These 2 church monuments were conserved by us at Leigh Delamere church in Wiltshire.
The image on the right shows the remarkable fifteenth century rood, that was hidden for many years under the pews. It was recovered, conserved and fixed on a new position by the chancel.
The word rood is derived from the Saxon word rood or rode, meaning "cross". The rood screen is so called because it was surmounted by the Rood itself, a large figure of the crucified Christ, Commonly, to either side of the Rood, there stood supporting statues of saints, normally Mary and St John.

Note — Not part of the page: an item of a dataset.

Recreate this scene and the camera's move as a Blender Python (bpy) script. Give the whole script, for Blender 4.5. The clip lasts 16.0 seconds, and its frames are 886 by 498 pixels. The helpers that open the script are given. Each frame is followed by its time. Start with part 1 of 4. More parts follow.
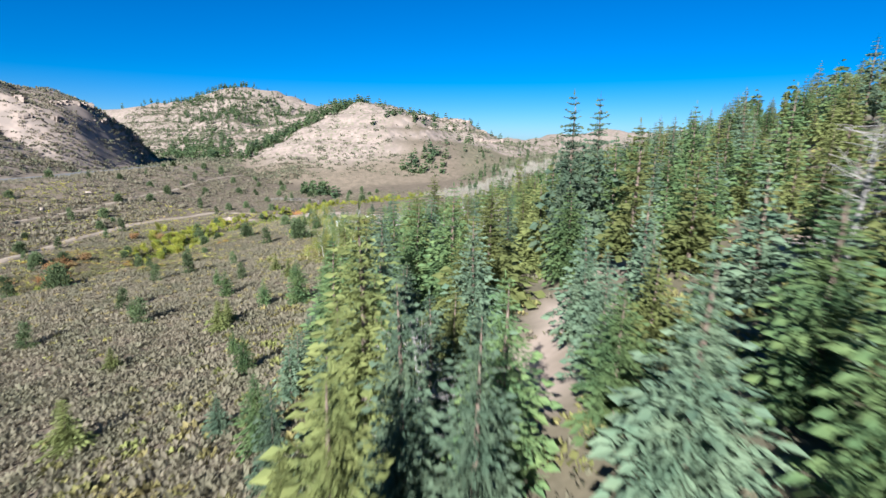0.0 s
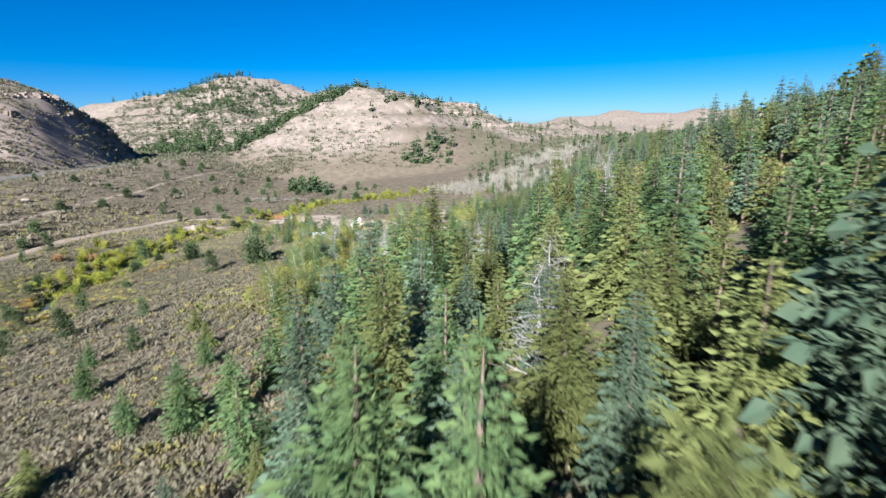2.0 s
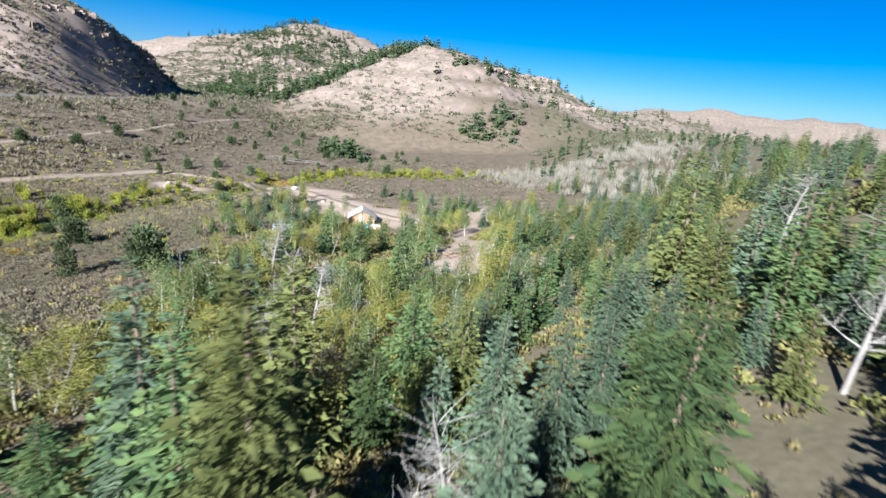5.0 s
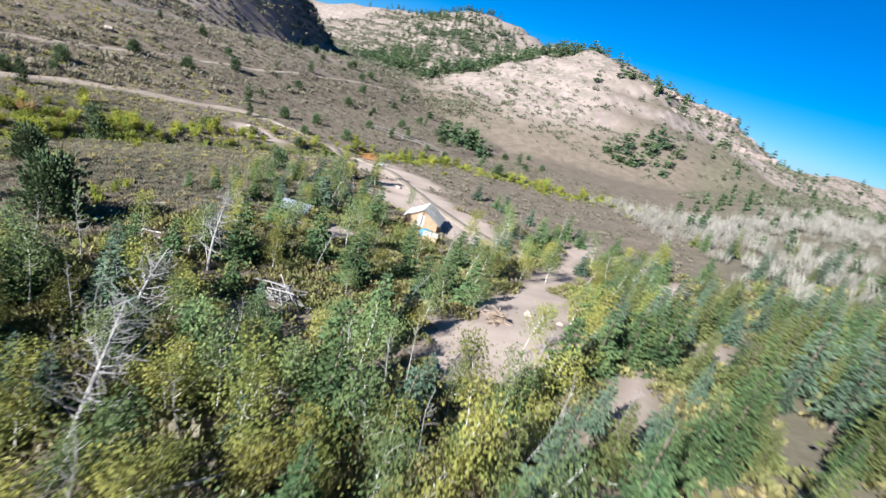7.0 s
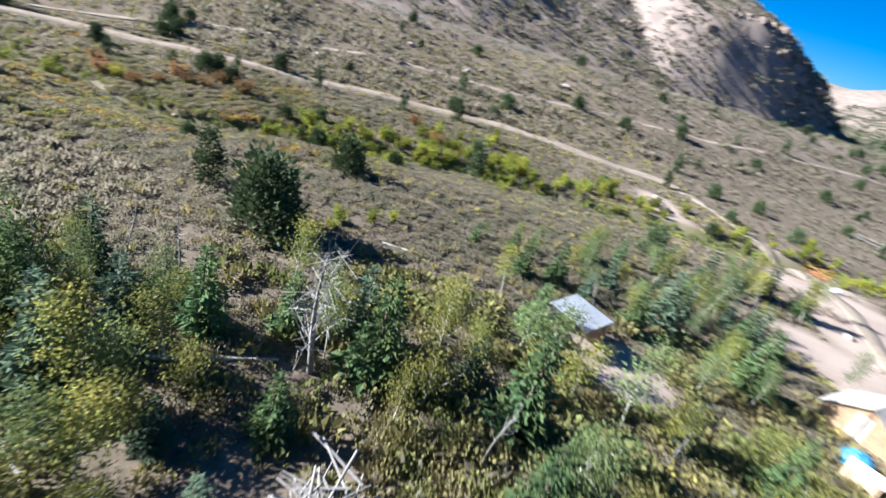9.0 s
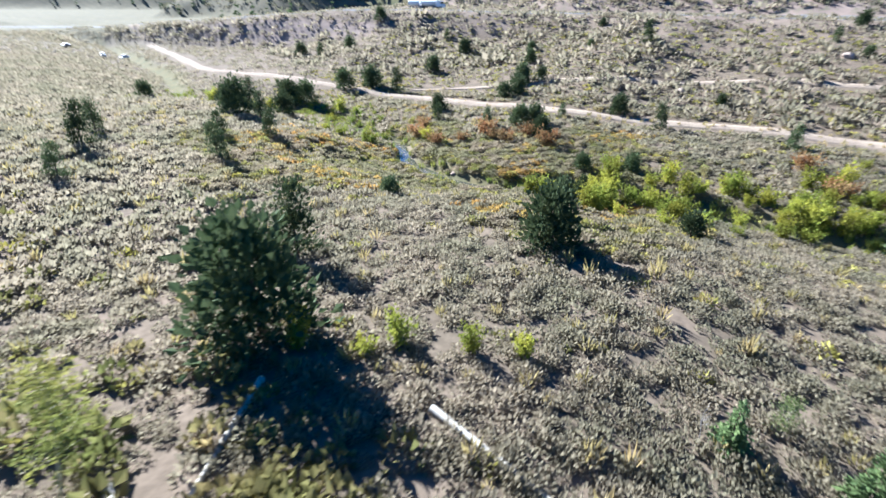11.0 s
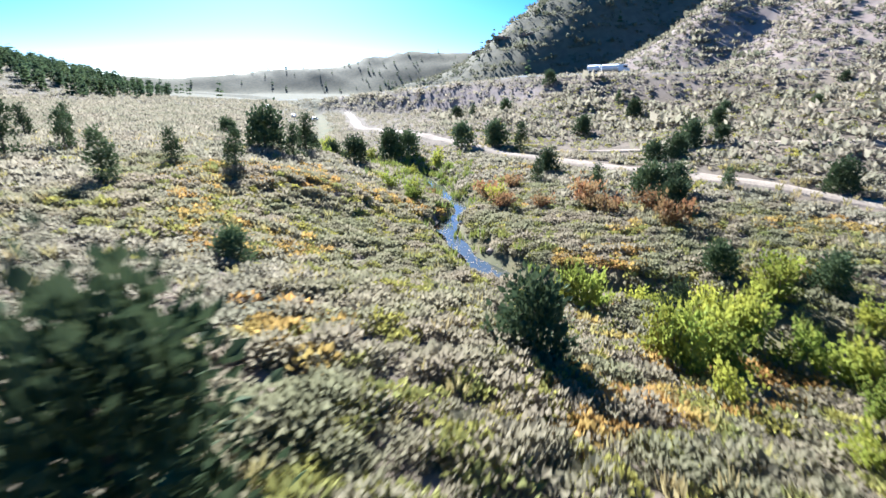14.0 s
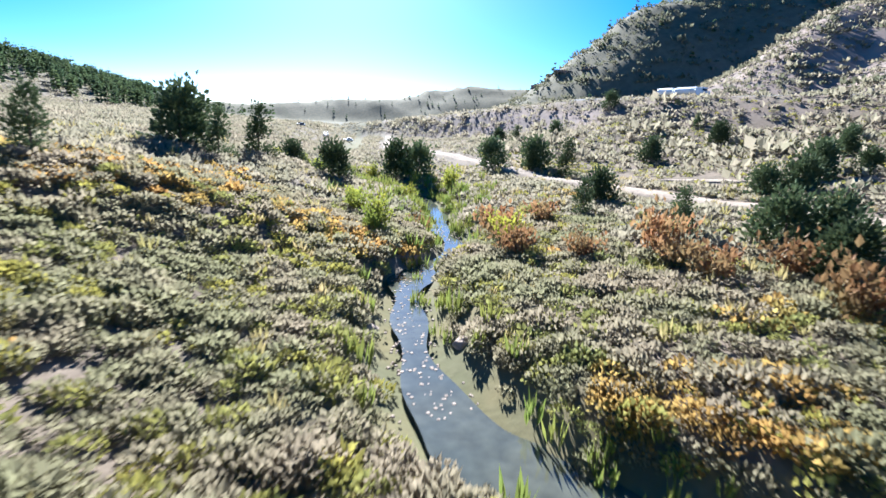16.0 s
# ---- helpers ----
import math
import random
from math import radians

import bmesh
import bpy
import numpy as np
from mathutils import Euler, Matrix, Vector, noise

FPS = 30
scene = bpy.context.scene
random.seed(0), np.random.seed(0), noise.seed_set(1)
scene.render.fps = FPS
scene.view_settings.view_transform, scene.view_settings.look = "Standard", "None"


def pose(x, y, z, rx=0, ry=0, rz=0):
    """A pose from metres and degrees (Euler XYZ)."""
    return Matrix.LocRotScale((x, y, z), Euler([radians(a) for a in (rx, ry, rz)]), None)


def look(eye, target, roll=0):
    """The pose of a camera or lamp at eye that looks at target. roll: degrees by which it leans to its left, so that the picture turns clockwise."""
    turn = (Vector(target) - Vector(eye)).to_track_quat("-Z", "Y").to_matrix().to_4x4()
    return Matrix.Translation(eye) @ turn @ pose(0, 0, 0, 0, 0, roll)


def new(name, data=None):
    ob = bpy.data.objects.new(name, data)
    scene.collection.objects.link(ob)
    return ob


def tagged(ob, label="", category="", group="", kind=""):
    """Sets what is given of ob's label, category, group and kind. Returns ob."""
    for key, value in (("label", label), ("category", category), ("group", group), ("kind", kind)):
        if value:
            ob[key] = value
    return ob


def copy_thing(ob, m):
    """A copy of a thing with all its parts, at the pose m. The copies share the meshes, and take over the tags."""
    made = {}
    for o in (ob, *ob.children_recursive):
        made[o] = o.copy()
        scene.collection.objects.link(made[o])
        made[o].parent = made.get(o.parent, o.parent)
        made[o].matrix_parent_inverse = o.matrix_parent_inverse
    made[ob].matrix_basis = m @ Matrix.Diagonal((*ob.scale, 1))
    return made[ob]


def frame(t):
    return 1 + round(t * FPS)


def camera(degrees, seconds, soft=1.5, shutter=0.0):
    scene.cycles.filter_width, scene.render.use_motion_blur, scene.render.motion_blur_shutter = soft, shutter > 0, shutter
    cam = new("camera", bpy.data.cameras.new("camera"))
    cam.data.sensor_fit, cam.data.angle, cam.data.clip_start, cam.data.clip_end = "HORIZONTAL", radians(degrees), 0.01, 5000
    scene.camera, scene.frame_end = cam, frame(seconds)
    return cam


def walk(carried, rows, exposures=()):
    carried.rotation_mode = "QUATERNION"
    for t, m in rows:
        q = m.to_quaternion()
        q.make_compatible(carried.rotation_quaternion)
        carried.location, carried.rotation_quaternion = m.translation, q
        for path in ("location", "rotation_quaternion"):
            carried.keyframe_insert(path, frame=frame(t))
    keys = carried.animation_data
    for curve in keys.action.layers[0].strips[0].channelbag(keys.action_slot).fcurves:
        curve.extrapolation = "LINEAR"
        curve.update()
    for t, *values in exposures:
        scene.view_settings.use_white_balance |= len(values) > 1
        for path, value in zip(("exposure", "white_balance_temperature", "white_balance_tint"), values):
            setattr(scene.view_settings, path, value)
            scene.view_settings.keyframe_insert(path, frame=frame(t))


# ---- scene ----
cam = camera(82.0, 16.0, shutter=0.4)
PATH = [
    (0, (4.104, 9.622, 43.348), (3.546, 29.186, 39.236), 0.35),
    (0.5, (3.640, 22.008, 43.398), (2.898, 41.554, 39.228), 0.53),
    (1, (3.602, 34.260, 43.364), (2.664, 53.772, 39.076), 0.43),
    (1.5, (3.494, 46.330, 43.258), (2.502, 65.810, 38.834), 0.03),
    (2, (3.272, 58.092, 43.222), (2.380, 77.534, 38.612), -1.19),
    (2.5, (3.466, 68.882, 43.040), (2.730, 88.284, 38.244), -3.46),
    (3, (3.892, 78.762, 42.968), (3.184, 98.114, 37.962), -4.76),
    (3.5, (4.598, 88.258, 43.030), (3.686, 107.560, 37.874), -3.85),
    (4, (5.730, 98.022, 43.068), (4.250, 117.218, 37.656), -0.64),
    (4.2, (6.146, 102.002, 42.998), (4.376, 121.152, 37.514), 1.06),
    (6.3, (9.172, 145.716, 37.398), (3.580, 163.934, 31.332), 14.15),
    (6.5, (9.056, 149.572, 37.274), (2.878, 167.552, 31.068), 15.66),
    (7, (7.874, 158.668, 36.898), (0.588, 176.146, 30.460), 17.37),
    (7.5, (5.406, 168.092, 35.976), (-4.264, 184.208, 29.138), 19.18),
    (8, (2.082, 177.352, 34.650), (-10.782, 190.806, 27.334), 19.32),
    (8.5, (-1.976, 185.972, 33.554), (-17.544, 195.704, 25.624), 18.64),
    (9, (-8.450, 193.774, 32.230), (-25.658, 199.246, 23.630), 18.00),
    (9.5, (-15.834, 200.358, 31.142), (-33.538, 200.898, 21.852), 17.26),
    (9.7, (-18.802, 202.252, 30.772), (-36.346, 201.106, 21.238), 17.07),
    (11.8, (-51.798, 216.984, 22.866), (-64.880, 204.036, 15.040), -6.35),
    (12, (-54.186, 217.542, 22.480), (-66.966, 204.234, 14.764), -6.26),
    (12.5, (-59.140, 217.490, 21.144), (-71.314, 203.420, 13.810), -5.17),
    (13, (-64.338, 215.842, 19.396), (-75.936, 201.094, 12.470), -3.71),
    (13.5, (-70.352, 212.638, 17.472), (-81.238, 197.136, 11.054), -1.40),
    (14, (-77.080, 208.144, 15.510), (-87.302, 192.032, 9.516), 0.37),
    (14.5, (-83.140, 203.642, 13.560), (-92.712, 186.974, 8.032), 2.34),
    (15, (-88.102, 199.220, 12.066), (-97.124, 182.118, 6.952), 3.78),
    (15.5, (-92.572, 194.244, 10.936), (-101.332, 176.948, 6.020), 3.43),
    (16, (-96.430, 189.144, 10.136), (-105.058, 171.742, 5.368), 2.74),
]
EXPOSURES = [(0.0, 1.65, 5650, 7), (6.5, 1.65, 5550, 8), (8.5, 1.72, 5450, 9), (9.5, 2.2, 5450, 9), (12.0, 2.4, 5200, 9), (16.0, 2.4, 5350, 9)]
walk(cam, [(t, look(eye, target, roll)) for t, eye, target, roll in PATH], EXPOSURES)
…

At St Margarets the screen has disappeared but this valuable object gives us a glimpse as to the quality of what was once there. The limestone rood was highly decorated, so after it was recorded and gently cleaned the polychrome decorative scheme was conserved. The rood was then placed in a specially made lead case to protect it from any water ingress and fixed into position.James Thomson the architect (who had designed nearby Grittleton House for Joseph Neeld) rebuilt this church in 1846, reproducing those parts of the previous mediaeval church that took his fancy, such as the splendid bell-cote which can now be seen at Sevington School one mile to the west. The rest is impressively dramatic. The Gothic gloom of the chancel, with its extravagant reredos, carved and decorated in many colours, contrasts with the tremendous colours of the great west window by Wilmshurst.
The delightful 17th century provincial monument to Elizabeth Escovier was conserved at the same time, The monument, after recording was removed from the wall where it was being damaged by corroding iron cramps, these were removed and after poulticing to remove any soluble salts, the lettering inscription was re coloured and the monument refixed back into position on a lead damp proof membrane.